Stateful generators with Haskell pipes

Question

1. Suppose I want to model, using Haskell pipes, a Python Generator[int, None, None] which keeps some internal state. Should I be using Producer int (State s) () or StateT s (Producer int m) () , where m is whatever type of effect I eventually want from the consumer?

2. How should I think about the notion of transducers in pipes? So in Oleg's simple generators , there is

   type Transducer m1 m2 e1 e2 = Producer m1 e1 -> Producer m2 e2

   but I don't know what the analog is in pipes, because any Proxy objects that interact seem to rely on the same underlying monad m , not switching from m1 to m2 . See the Prelude functions, for instance.

I think I'm just misunderstanding something fundamental about the way pipes works. Thanks for your help.

Answer 1

In pipes , you typically wouldn't use effects in the base monad m of your overall Effect to model the internal state of a Producer . If you really wanted to use State for this purpose, it would be an internal implementation detail of the Producer in question (discharged by a runStateP or evalStateP inside the Producer , as explained below), and the State would not appear in the Producer 's type.

It's also important to emphasize that a Producer , even when it's operating in the Identity base monad without any "effects" at its disposal, isn't some sort of pure function that would keep producing the same value over and over without monadic help. A Producer is basically a stream, and it can maintain state using the usual functional mechanisms (eg, recursion, for one). So, you definitely don't need a State for a Producer to be stateful.

The upshot is that the usual model of a Python Generator[int, None, None] in Pipes is just a Monad m => Producer Int m () polymorphic in an unspecified base monad m . Only if the Producer needs some external effects (eg, IO to access the filesystem) would you require more of m (eg, a MonadIO m constraint or something).
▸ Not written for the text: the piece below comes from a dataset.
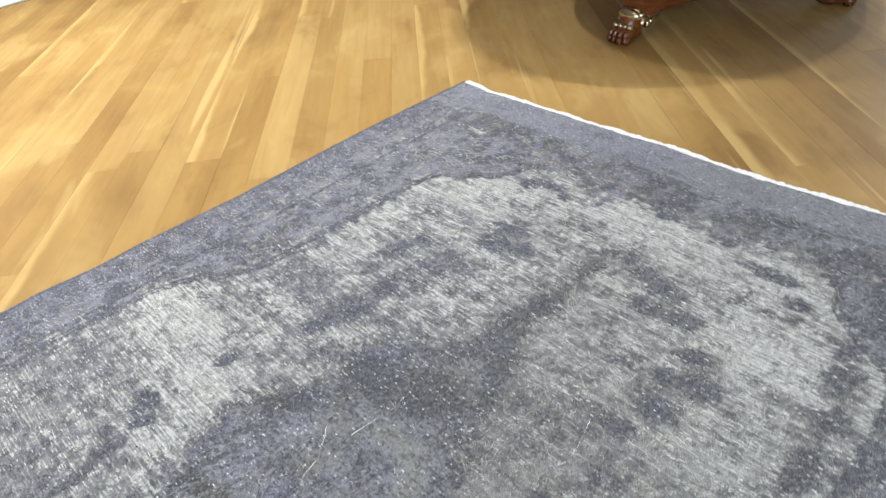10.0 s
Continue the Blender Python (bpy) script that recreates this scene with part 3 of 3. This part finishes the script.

To give you a concrete example, a Producer that generates pseudorandom numbers obviously has "state", but a typical implementation would be a "pure" Producer :

randoms :: (Monad m) => Word32 -> Producer Int m ()
randoms seed = do
  let seed' = 1664525 * seed + 1013904223
  yield $ fromIntegral seed'
  randoms seed'

with the state maintained via recursion.

If you really decided to maintain this state via the State monad, the type of the Producer wouldn't change. You'd just use a State internally. The Pipes.Lift module provides some helpers (like evalStateP used here) to locally add a monad layer to facilitate this:

randoms' :: (Monad m) => Word32 -> Producer Int m ()
randoms' seed = evalStateP seed $ forever $ do
  x <- get
  let x' = 1664525 * x + 1013904223
  yield $ fromIntegral x'
  put x'

Oleg's simple generators are entirely different. His producers and consumers produce and consume values only through monadic effects, and "monad changing" is central to the implementation. In particular, I believe his consumers and transducers can only maintain state via a monadic effect, like a State monad, though I'd have to look a little more carefully to be sure.

In contrast, pipes proxies can produce and consume values and maintain internal state independent of the underlying base monad.

Ultimately, the analog of Oleg's transducers in pipes are simply the Pipe s. Both consume values from a producer and yield values to a consumer. The monad changing in Oleg's transducers is just an implementation detail.